Louisiana's doctrine of res judicata, as defined by LSA–R.S. 13:4231, is intended to increase judicial efficiency, and to protect the defendants against the unnecessary burdens of litigation arising from repeated lawsuits. Terrebonne Fuel & Lube, Inc. v. Placid Refining Co., 1995–0671 (La.1/16/96), 666 So.2d 624. Under “issue preclusion”, resolution of an issue of fact or law essential to determination of the dispute precludes re-litigation of the same issue in a different action between the same parties. In my view, an unconfirmed arbitration award may have preclusive effect in a subsequent proceeding involving the same parties, based on the same wrongful conduct, and seeking the same damages, especially where, as here, the petitioner has accepted payment of the monies awarded in the arbitration process, thereby acquiescing in the award.
WEIMER, J., concurring in part and dissenting in part.
This case involves two issues: (1) whether the arbitration award at issue in this case, which was not confirmed in accordance with La. R.S. 9:4209, can have preclusive effect in a subsequent proceeding; and (2) whether that unconfirmed arbitration award is entitled to preclusive effect as to a subsequent petition for damages and/or a motion for contempt.
As to the first issue, I respectfully disagree with the majority's conclusion that the award at issue cannot be accorded preclusive effect. There are two facts that I find to be dispositive in this regard. First, the matter was submitted to arbitration because the parties entered into a “Uniform Submission Agreement,” in which they agreed to be bound by the decision of the arbitrators. This submission
1 or contractual agreement to be bound by the decision of the arbitrators, is effectively a compromise, or “a contract whereby the parties, through concessions made by one or more of them, settle a dispute or an uncertainty concerning an obligation or other legal relationship.” La. C.C. art. 3071. A compromise is entitled to preclusive effect in a subsequent action between the same parties. La. C.C. art. 3080 (“A compromise precludes the parties from bringing a subsequent action based upon the matter that was compromised.”).
Second, following the decision of the arbitrators, the defendant tendered, and the plaintiff accepted, the $150,000 awarded in the arbitration proceeding.
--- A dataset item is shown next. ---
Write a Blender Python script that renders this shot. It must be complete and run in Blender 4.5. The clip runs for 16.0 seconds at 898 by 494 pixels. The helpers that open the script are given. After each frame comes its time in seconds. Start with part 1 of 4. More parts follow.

Under the law, confirmation of an arbitration award is not mandatory; rather, confirmation is necessary only for purposes of execution. La. C.C. art. 3129 (“The award in order to be put in execution, ought to be approved by the judge; but this formality is only intended to invest the award with a sufficient authority to ensure its execution ...”). In this case, because the plaintiff accepted the proceeds of the award, there was no reason for a confirmation proceeding. The plaintiff, by agreeing to the arbitration and accepting the benefits of same, effectively compromised the claim, and that compromise can, and should be, accorded preclusive effect in this proceeding.
While I disagree with the majority's conclusion that the arbitration award cannot have preclusive effect with respect to the petition for damages filed in district court, I do agree that the award does not have preclusive effect as to the separate motion for contempt.
A contempt proceeding is not directly designed for the benefit of one or more of the litigants; rather, its object and purpose is to vindicate the authority and maintain the dignity of the court itself. Billiot v. Billiot, 01–1298, pp. 8–9 (La.1/25/02), 805 So.2d 1170, 1176, citing State ex rel. Duffy & Behan v. Civil Dist. Ct. for Parish of Orleans, 112 La. 182, 36 So. 315 (1904). Therefore, I do not believe the parties, by arbitration, can deprive a court of its authority to enforce its own orders and to punish for the violation thereof through contempt proceedings. The violation of a court order is a matter between the court and the party in violation of that order. It is not a matter between the parties and, thus, not a matter that falls under the agreement to arbitrate.
With the foregoing being said, while I believe the motion for contempt remains viable in this case, I also believe the district court is limited to the remedies afforded in La. R.S. 13:4611 in punishing that contempt. The order issued by the district court was not an injunction; therefore, the penalties imposed under La. C.C.P. art. 3611 are not available.
GUIDRY, J., dissents with reasons.
[2010-1826 (La. 1] The parties agreed to arbitration, the matter was submitted to arbitration, and a $150,000 award was issued in favor of the succession and against A.G. Edwards. The arbitrator's decision was honored by the parties and the amount awarded was tendered by A.G. Edwards and accepted by the succession. The issues resolved through arbitration and accepted by the succession were final between the parties.
The requirement of confirmation is necessary only for the purposes of execution of the judgment. La. C.C. art. 3129. This requirement is primarily intended to protect the creditor and is not necessary for the decision to have preclusive effect between the parties, especially here where there are no grounds alleged to vacate the award. The Motion for Contempt clearly involves the same parties and conduct and seeks the same damages.
Therefore, I believe that the award does have preclusive effect between the parties. In any event, on remand, when A.G. Edwards' other exceptions are considered, the unconfirmed arbitration award will support the dismissal of the plaintiff's petition.